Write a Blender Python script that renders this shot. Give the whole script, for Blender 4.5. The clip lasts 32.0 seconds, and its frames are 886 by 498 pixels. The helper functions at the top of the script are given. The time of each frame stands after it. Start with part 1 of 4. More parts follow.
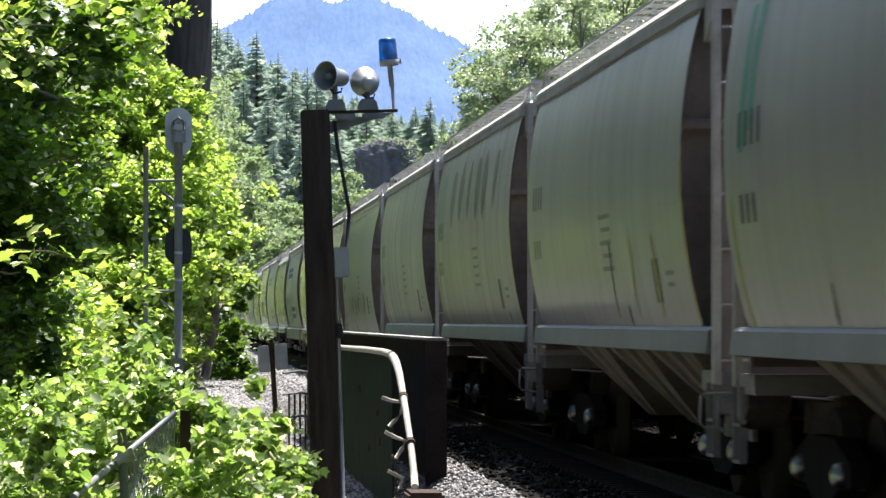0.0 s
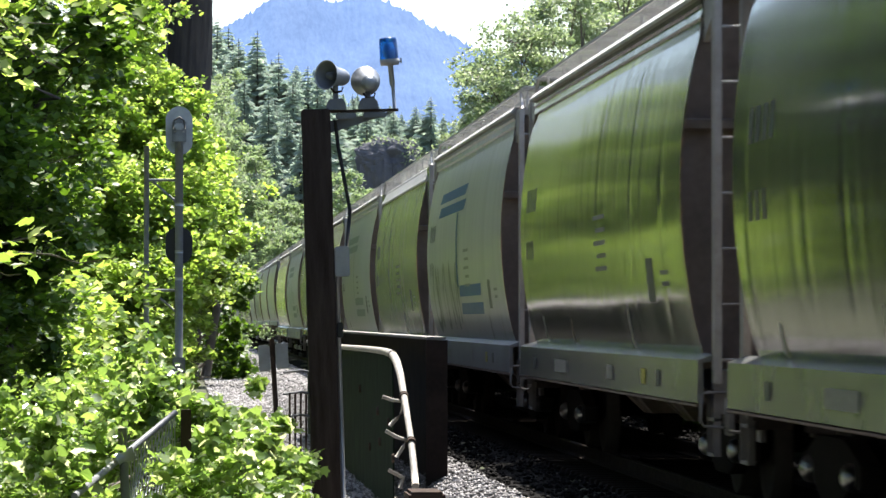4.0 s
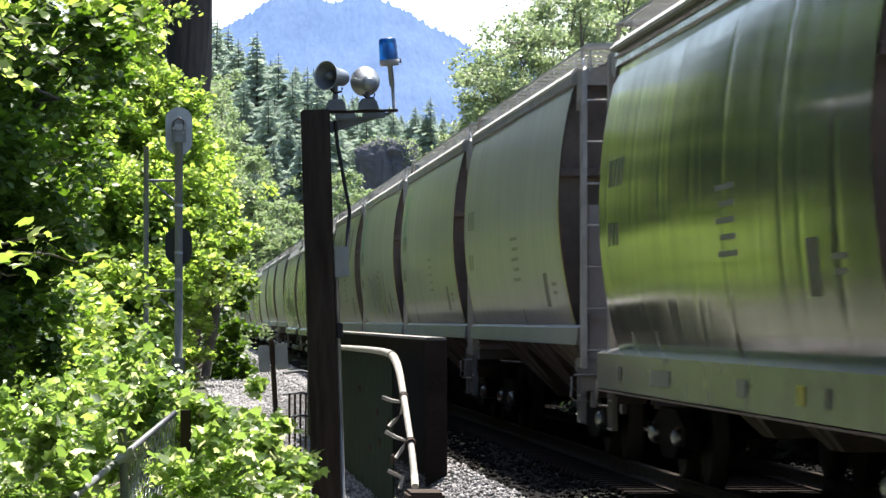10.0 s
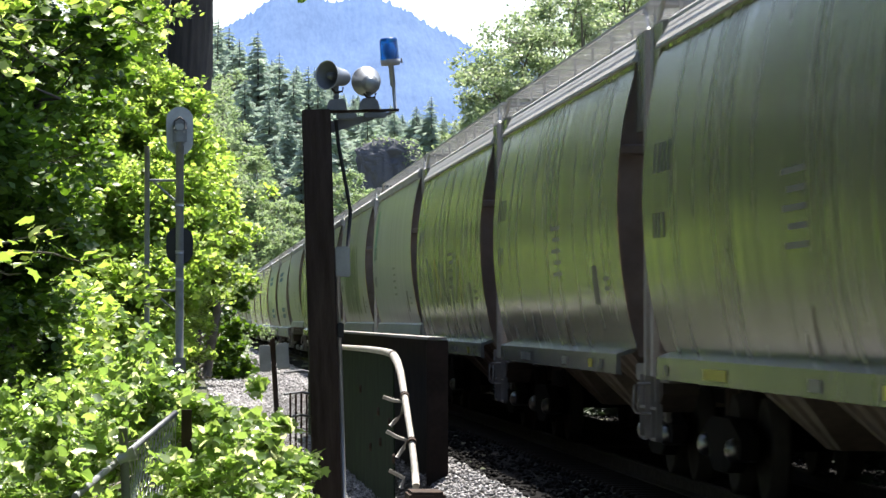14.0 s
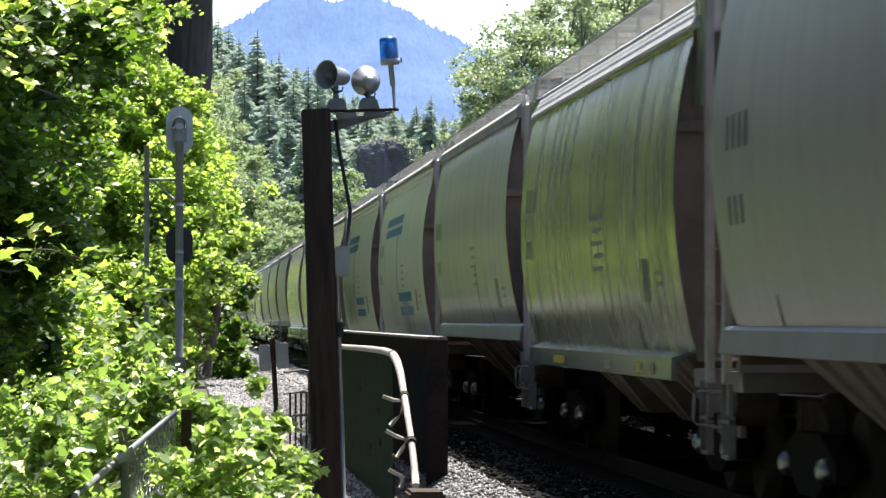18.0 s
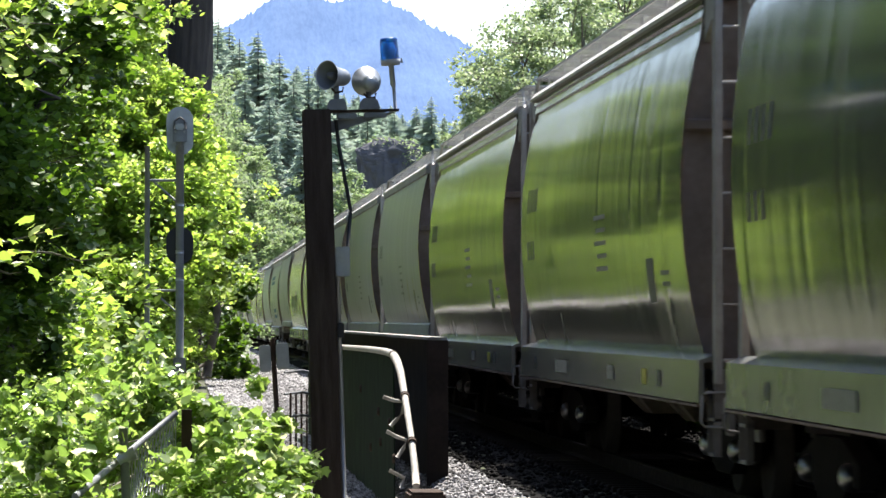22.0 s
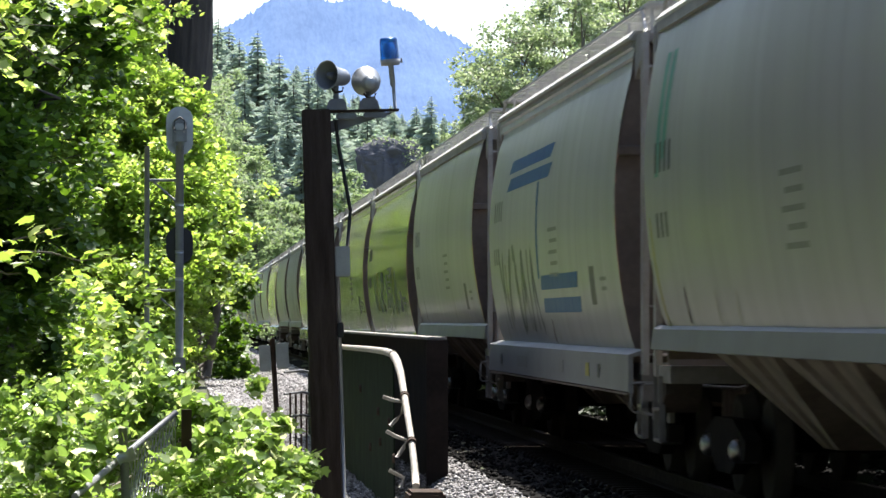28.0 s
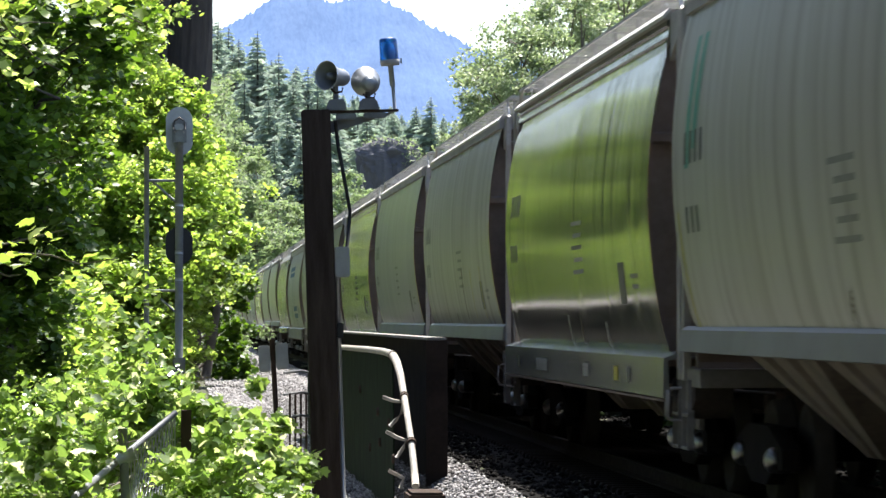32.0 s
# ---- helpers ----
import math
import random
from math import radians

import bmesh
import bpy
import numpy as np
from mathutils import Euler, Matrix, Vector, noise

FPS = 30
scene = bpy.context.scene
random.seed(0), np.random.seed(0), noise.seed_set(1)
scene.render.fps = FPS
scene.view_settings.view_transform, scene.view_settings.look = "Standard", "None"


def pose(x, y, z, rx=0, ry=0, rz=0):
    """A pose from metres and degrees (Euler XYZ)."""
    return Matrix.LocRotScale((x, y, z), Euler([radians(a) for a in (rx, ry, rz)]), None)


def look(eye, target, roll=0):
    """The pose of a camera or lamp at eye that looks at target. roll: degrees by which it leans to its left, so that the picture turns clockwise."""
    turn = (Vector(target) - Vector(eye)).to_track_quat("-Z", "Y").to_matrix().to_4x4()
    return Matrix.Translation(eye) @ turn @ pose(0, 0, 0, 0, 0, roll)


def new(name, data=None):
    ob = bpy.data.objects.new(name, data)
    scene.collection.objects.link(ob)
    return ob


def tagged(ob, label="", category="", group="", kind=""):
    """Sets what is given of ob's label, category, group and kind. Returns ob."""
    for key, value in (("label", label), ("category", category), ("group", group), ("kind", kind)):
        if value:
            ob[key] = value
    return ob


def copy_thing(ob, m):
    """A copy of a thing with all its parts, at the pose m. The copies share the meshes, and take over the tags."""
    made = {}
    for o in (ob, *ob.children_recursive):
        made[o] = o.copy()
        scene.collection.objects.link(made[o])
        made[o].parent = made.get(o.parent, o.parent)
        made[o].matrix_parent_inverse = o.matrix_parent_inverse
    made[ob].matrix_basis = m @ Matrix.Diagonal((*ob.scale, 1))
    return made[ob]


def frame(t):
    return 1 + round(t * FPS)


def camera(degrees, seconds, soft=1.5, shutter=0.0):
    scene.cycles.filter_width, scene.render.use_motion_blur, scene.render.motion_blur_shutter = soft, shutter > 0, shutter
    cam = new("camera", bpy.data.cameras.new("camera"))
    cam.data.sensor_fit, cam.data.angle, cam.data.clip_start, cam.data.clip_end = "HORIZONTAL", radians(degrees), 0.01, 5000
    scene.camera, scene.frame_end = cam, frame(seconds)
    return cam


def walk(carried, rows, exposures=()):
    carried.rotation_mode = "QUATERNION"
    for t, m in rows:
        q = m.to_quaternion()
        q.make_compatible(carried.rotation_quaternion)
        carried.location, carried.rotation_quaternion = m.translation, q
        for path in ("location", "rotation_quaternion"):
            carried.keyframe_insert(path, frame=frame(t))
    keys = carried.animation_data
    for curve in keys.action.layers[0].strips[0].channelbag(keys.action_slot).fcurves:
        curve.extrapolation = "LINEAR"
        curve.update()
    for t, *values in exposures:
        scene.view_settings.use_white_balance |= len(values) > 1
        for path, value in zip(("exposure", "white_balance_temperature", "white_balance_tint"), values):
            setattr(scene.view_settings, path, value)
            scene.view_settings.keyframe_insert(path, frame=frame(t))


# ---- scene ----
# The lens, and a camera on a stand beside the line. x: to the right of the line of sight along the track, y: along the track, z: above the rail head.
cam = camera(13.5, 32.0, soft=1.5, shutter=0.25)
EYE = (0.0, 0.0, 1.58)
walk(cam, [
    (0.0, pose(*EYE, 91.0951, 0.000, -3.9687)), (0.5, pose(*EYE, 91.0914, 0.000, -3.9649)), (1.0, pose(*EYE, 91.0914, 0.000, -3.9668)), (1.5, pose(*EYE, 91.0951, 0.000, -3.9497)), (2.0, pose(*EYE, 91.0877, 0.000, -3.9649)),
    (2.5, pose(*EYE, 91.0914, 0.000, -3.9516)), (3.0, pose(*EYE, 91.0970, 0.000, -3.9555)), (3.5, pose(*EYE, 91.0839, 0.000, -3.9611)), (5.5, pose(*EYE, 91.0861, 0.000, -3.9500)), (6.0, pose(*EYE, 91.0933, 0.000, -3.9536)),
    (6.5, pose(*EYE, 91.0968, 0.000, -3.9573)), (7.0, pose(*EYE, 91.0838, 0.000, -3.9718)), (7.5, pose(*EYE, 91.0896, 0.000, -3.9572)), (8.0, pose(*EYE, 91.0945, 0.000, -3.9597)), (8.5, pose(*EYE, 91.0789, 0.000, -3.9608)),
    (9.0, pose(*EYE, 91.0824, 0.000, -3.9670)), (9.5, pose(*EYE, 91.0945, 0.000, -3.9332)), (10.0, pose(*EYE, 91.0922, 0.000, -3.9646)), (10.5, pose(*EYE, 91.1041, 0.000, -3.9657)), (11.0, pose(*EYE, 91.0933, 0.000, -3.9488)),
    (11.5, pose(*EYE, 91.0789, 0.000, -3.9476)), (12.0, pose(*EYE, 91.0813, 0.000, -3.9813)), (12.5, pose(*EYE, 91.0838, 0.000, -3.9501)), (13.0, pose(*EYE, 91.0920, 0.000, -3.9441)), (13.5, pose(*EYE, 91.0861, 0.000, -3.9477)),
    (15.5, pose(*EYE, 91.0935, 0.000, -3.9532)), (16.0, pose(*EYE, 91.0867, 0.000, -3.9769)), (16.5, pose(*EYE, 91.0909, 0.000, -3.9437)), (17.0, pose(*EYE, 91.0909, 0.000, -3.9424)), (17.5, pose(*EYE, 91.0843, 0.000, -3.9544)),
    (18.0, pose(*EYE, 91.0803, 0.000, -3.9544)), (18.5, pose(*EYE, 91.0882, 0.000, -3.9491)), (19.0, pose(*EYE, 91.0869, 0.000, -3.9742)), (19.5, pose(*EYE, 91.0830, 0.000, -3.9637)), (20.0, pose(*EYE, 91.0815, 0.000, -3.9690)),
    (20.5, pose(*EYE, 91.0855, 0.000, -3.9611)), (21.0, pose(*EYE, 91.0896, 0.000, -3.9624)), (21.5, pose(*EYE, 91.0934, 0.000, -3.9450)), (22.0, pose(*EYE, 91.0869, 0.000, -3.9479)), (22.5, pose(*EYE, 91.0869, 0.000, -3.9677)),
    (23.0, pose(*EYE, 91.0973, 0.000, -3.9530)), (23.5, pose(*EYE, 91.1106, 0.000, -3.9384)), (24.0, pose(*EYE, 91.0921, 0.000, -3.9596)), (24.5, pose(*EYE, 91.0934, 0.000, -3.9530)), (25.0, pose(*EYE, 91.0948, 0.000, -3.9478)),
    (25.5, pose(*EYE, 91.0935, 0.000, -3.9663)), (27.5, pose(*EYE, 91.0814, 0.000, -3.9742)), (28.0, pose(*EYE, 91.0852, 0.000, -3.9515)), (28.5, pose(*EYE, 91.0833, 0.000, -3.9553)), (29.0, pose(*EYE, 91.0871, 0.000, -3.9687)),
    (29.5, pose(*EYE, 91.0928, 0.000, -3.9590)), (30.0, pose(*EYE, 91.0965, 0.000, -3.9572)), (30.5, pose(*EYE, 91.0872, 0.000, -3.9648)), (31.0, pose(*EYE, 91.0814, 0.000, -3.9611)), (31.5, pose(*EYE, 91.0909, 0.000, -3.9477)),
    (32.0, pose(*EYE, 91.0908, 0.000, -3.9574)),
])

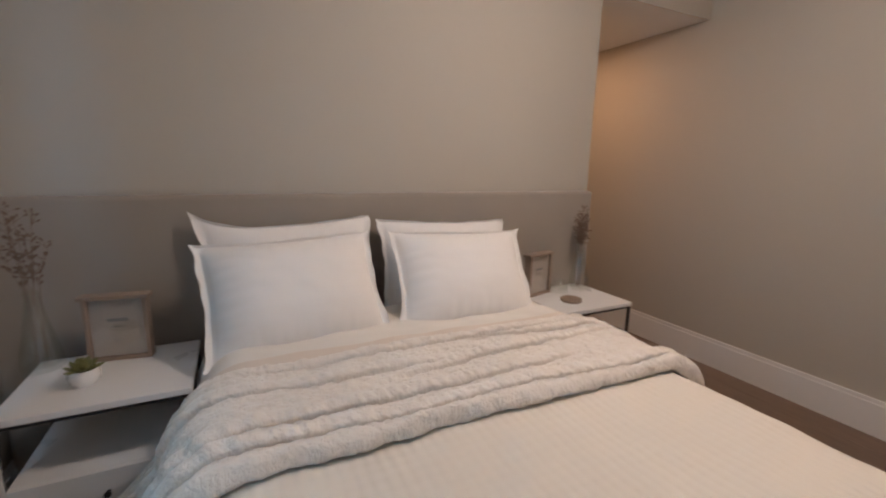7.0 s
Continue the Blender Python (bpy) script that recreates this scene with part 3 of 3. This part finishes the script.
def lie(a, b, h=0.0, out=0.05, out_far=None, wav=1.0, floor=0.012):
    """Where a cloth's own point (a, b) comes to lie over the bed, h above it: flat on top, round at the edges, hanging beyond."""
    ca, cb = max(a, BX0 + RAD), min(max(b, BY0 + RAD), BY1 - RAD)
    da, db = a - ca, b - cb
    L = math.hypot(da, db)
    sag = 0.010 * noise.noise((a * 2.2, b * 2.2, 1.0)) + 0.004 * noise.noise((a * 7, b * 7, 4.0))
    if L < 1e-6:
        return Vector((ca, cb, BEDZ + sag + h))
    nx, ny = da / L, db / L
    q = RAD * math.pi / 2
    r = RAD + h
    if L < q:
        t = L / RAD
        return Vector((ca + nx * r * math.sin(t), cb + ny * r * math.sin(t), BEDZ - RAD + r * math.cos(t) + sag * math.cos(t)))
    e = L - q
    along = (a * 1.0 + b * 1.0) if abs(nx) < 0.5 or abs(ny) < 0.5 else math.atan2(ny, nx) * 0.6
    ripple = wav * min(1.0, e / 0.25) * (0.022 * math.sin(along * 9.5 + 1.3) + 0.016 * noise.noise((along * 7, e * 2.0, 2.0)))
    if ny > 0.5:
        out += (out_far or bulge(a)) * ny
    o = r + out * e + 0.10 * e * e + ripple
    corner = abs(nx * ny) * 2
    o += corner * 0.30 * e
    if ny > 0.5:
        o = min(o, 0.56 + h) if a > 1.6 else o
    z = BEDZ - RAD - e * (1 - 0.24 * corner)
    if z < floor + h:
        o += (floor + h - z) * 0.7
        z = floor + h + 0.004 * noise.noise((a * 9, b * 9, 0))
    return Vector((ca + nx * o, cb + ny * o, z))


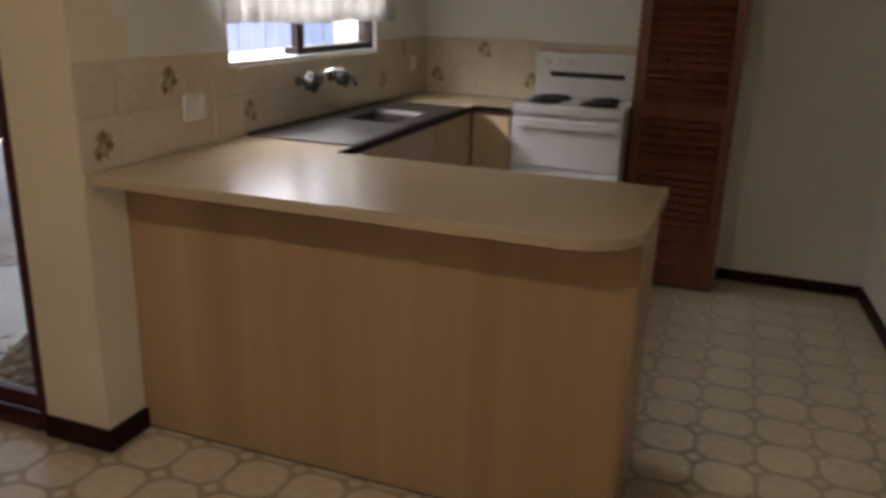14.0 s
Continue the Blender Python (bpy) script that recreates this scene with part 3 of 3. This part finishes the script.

# Task:
Using the entries above, repeat only the lines from the one containing "return Matrix.LocRotScale((x, y, z), Euler([radians(a)" through the one containing "what is given", end lines included.

# Solution for this problem:
    return Matrix.LocRotScale((x, y, z), Euler([radians(a) for a in (rx, ry, rz)]), None)


def look(eye, target, roll=0):
    """The pose of a camera or lamp at eye that looks at target. roll: degrees by which it leans to its left, so that the picture turns clockwise."""
    turn = (Vector(target) - Vector(eye)).to_track_quat("-Z", "Y").to_matrix().to_4x4()
    return Matrix.Translation(eye) @ turn @ pose(0, 0, 0, 0, 0, roll)


def new(name, data=None):
    ob = bpy.data.objects.new(name, data)
    scene.collection.objects.link(ob)
    return ob


def tagged(ob, label="", category="", group="", kind=""):
    """Sets what is given of ob's label, category, group and kind. Returns ob."""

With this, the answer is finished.